HBO has aired a whole host of literary adaptations this year, from Westworld to The Plot Against America to My Brilliant Friend, but none of them featured a single monster with monstrous tentacles. That could change, however, with Lovecraft Country, the cable network's adaptation of Matt Ruff's 2016 novel of the same name.
Many horror movies have mined America's racist history for subtext or text, from George Romero's Night of the Living Dead (in which a Black man survives hordes of the undead, but is shot to death by a white man once the attack has ended) to Jordan Peele's recent films like Get Out and Us.
Lovecraft Country, both the book and the HBO series, mines similar ground. According to the novel's synopsis, the book "makes visceral the terrors of life in Jim Crow America and its lingering effects" by combining two sets of terrors.

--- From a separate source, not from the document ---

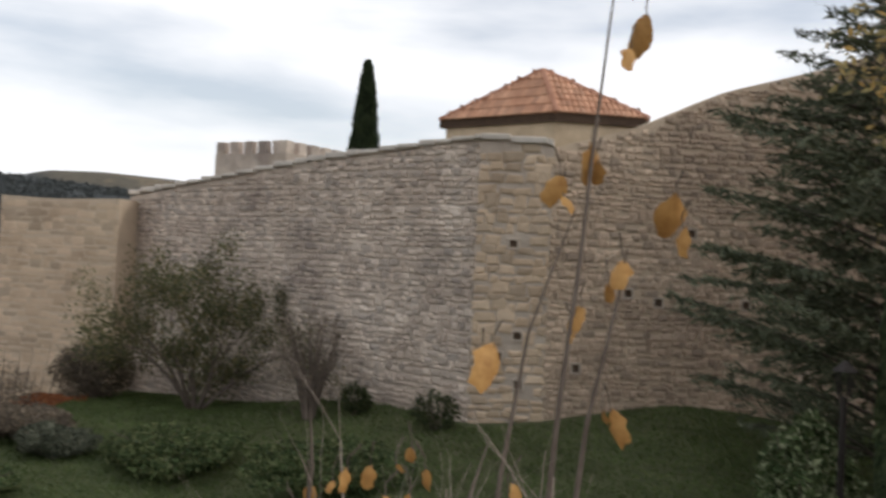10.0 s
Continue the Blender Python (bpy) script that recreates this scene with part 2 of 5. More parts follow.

First, the very real fear that Black people felt in the 1950s in white neighborhoods where any interaction with a white person that goes slightly awry could be their last. Second, the fear of the sort of creatures that inhabit the work of pulp horror novelist H.P. Lovecraft, whose most famous invention is Cthulhu, a giant monster with the body of a man, the wings of a dragon and a face of octopus-like tentacles.
In the novel, these monsters act as a metaphor for the racism, which is more insidious than monsters and so much harder to escape from: After all, you can run from a giant monster, but not from an oppressive system.

Speaking to IndieWire, star of the show Jonathan Majors said: "With a monster, you know what you get. The unfortunate thing about the spiritual warfare that our characters are engaged with [...] is that you don't know where it's coming from."
Co-star Jurnee Smollett, meanwhile, added: "Essentially, our heroes are going on a quest to bring down white supremacy, and we're still on that quest today. Racism is a demonic spirit [and] something we're still fighting off."
The HBO adaptation of the story roughly follows the story of the book. Majors is Atticus Freeman (Atticus Taylor in the book), an Army vet living in Chicago in 1954. After his father Montrose (Michael Kenneth Williams) goes missing, Atticus, his uncle and The Safe Negro Travel Guide publisher George (Courtney B. Vance), and his childhood friend Letitia (Jurnee Smollett).
Atticus is a big fan of Lovecraftian supernatural fiction, monsters from which begin manifesting themselves in the world, meaning they have to fight not only what the book's blurb calls the "mundane terrors of white America," but also supernatural monsters like witches and vampires.
The HBO series follows closely in some aspects to the novel, but differs wildly in others, which might be due to the race and genders of the respective creators—Ruff is a white man, while showrunner Misha Green is a Black woman.
One of the changes, for example, is the addition of a new female villain, the white Christina (Abbey Lee). Green said of this character to the New York Times: "If we're exploring levels of power and using magic as the overlay of that, it just felt right to explore what it means for a white woman who doesn't technically have power to have stolen some of that power."
The novel was inspired by "Shame," a 2006 essay by Pam Noles about how white sci-fi is, and the characters in the TV show discuss the racism of the genre, and particularly that of Lovecraft himself. The author was a known white Supremacist whose letters are full of anti-Semitic conspiracy theories about Jewish plots against "the Aryan race." He also wrote explicitly racist poetry, like 1912's "On the Creation of N******."
Green told the New York Times that it was this that attracted her to the source material: "I have read H.P. Lovecraft, and I understand why he has influenced so much of horror writing. But because of his history, I wasn't a huge fan. When I read Matt's novel, I said: 'Oh, it's legit. Thank god.'"
Lovecraft Country starts on Sunday, August 16 on HBO.